Sunday, September 21, 2008

Another Visual Effects House Shimmies Up the Greased Pole

The Sunday Times has a piece on a British effects house morphing into a cartoon studio:

MOVIE special-effects house Framestore is hunting for financial backers to turn it into a British version of Pixar, the Disney-owned animations studio behind Wall-E and Toy Story.

“We are looking at moving up the food chain,” said Sir William Sargent, who founded the business with colleagues in 1986. “There is an awful lot of exciting stuff going on in 3D films.”

Framestore won an Oscar for its work on the computer-generated armoured bear in The Golden Compass and also created Aslan the lion for this year’s Prince Caspian film.

Its first feature-length animation, The Tale of Despereaux, starring a mouse voiced by actor Matthew Broderick, will be released by Universal at Christmas.

In four years, the company, which has the largest computer-generated-effects studio in Europe, has grown from 300 staff to 750, split between London and New York ...

Here's the sad reality about viz effx houses. The profit margins suck.

And they've been sucky for years. A decade ago, a cg supe at Disney and I had a long conversation about how every major studio had gotten into ... and then out of ... the visual effects business, since it was a splendid way to make no or little money.

"Every effects house bids against every other effects house for the live-action jobs, and the one that low balls the bid gets the work, and then makes nothing doing the work.

The guys working out of their garage, with no overhead, win."

Okay, he was using a tiny dollop of hyperbole, but not much. But you'll notice that Warners is no longer in the effects business, nor is The Secret Lab, and Sony has Imageworks up on the auction block every now and again.

Because of the narrow margins, many visual effects studios sooner or later glom onto the bright idea of becoming full-bore c.g.i. animation studios. ("Make your own animated feature! Make a mint!") More often than not, it's red ink that comes sloshing in, and not Big Bucks. Just ask Vanguard. Just ask IDT Entertainment.
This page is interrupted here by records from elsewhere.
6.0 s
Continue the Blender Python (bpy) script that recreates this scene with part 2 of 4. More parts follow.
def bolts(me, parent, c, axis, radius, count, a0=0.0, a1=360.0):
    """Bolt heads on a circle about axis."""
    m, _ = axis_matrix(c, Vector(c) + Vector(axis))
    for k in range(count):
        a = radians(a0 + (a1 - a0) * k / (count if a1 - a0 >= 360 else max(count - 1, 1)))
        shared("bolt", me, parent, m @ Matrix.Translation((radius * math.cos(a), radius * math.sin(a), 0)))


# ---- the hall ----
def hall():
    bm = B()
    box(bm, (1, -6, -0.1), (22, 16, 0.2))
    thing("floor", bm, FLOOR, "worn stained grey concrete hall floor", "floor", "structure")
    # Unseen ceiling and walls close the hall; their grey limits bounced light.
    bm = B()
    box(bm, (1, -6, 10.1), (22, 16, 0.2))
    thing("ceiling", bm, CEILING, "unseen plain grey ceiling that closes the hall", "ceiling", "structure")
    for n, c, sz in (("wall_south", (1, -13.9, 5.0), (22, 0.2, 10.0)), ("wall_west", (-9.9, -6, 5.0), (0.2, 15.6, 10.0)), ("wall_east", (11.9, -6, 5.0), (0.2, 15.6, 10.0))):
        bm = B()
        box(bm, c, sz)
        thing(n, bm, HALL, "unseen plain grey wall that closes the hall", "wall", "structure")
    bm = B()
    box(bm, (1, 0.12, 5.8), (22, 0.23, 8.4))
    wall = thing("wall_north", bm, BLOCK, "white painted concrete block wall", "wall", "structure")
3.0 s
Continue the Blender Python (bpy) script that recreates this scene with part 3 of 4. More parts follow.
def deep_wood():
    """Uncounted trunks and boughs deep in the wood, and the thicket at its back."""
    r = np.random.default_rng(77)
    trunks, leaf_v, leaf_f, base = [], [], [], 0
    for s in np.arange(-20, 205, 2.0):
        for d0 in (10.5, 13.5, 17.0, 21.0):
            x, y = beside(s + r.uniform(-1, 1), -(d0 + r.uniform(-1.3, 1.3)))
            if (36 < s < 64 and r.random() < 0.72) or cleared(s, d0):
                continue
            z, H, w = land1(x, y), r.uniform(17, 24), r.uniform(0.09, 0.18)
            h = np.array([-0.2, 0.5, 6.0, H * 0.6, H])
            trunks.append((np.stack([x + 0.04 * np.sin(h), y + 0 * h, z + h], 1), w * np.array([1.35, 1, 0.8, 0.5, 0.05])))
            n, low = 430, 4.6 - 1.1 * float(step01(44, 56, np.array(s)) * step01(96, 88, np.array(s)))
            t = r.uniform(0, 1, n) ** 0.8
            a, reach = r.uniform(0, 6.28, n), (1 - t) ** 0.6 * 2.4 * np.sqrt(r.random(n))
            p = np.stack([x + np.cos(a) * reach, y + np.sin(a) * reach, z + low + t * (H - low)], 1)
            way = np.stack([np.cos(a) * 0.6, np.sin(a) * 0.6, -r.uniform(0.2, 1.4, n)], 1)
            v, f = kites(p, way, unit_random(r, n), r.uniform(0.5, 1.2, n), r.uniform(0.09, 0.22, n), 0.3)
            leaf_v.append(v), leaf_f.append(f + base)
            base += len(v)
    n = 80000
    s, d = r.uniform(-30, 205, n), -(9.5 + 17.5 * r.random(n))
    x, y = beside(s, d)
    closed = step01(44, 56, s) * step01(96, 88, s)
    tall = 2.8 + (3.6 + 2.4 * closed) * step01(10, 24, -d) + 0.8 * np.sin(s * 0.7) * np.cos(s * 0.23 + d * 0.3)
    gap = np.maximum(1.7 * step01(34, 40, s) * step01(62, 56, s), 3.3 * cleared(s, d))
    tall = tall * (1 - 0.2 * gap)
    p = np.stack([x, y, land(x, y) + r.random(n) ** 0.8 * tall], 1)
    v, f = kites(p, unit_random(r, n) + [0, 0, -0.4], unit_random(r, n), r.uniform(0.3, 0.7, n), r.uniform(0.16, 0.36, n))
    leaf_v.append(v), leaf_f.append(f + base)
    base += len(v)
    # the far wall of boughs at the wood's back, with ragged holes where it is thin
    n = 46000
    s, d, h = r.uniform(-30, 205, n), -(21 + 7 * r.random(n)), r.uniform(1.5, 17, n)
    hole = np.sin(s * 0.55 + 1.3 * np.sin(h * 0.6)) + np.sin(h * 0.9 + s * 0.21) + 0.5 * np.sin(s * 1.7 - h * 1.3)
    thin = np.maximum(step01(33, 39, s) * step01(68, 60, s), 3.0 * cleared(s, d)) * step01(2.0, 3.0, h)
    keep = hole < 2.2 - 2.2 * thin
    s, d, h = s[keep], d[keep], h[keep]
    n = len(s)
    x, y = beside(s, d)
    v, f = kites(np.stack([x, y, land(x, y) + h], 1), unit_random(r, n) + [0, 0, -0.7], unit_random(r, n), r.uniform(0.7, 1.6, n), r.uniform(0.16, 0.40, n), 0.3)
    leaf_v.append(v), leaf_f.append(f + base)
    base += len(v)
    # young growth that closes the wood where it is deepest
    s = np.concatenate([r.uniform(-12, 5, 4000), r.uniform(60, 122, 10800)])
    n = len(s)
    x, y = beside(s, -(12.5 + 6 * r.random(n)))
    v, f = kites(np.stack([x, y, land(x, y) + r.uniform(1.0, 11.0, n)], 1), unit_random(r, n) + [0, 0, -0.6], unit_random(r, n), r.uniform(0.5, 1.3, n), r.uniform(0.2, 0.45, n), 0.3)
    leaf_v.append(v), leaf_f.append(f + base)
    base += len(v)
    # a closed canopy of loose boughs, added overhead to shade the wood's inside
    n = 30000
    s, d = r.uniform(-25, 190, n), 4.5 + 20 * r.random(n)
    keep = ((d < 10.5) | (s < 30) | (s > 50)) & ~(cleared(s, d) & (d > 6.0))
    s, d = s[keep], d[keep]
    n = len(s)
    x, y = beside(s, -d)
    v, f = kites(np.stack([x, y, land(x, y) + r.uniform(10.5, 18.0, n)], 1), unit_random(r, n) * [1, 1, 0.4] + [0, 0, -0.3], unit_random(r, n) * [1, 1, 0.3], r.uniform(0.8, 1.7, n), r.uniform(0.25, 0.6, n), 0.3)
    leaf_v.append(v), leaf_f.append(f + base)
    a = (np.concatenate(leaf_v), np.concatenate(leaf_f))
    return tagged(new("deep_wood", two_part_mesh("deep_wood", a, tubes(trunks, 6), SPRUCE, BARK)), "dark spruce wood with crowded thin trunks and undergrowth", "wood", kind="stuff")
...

But good luck to Framestore. Maybe they'll succeed where others have failed.

2 comments:

Justin said...

Phil Tippet has stated that he doesn't run Tippet Studios to make money, but because he loves making movies.

Rhythm & Hues shares a portion of their profits with their employees every year that they turn a profit. I believe it has been a couple of years since there has been any profit sharing.

Steve Hulett said...

Ah yes. "It isn't about the money ..."

And like I say, it's hard for Effex houses to make big profits.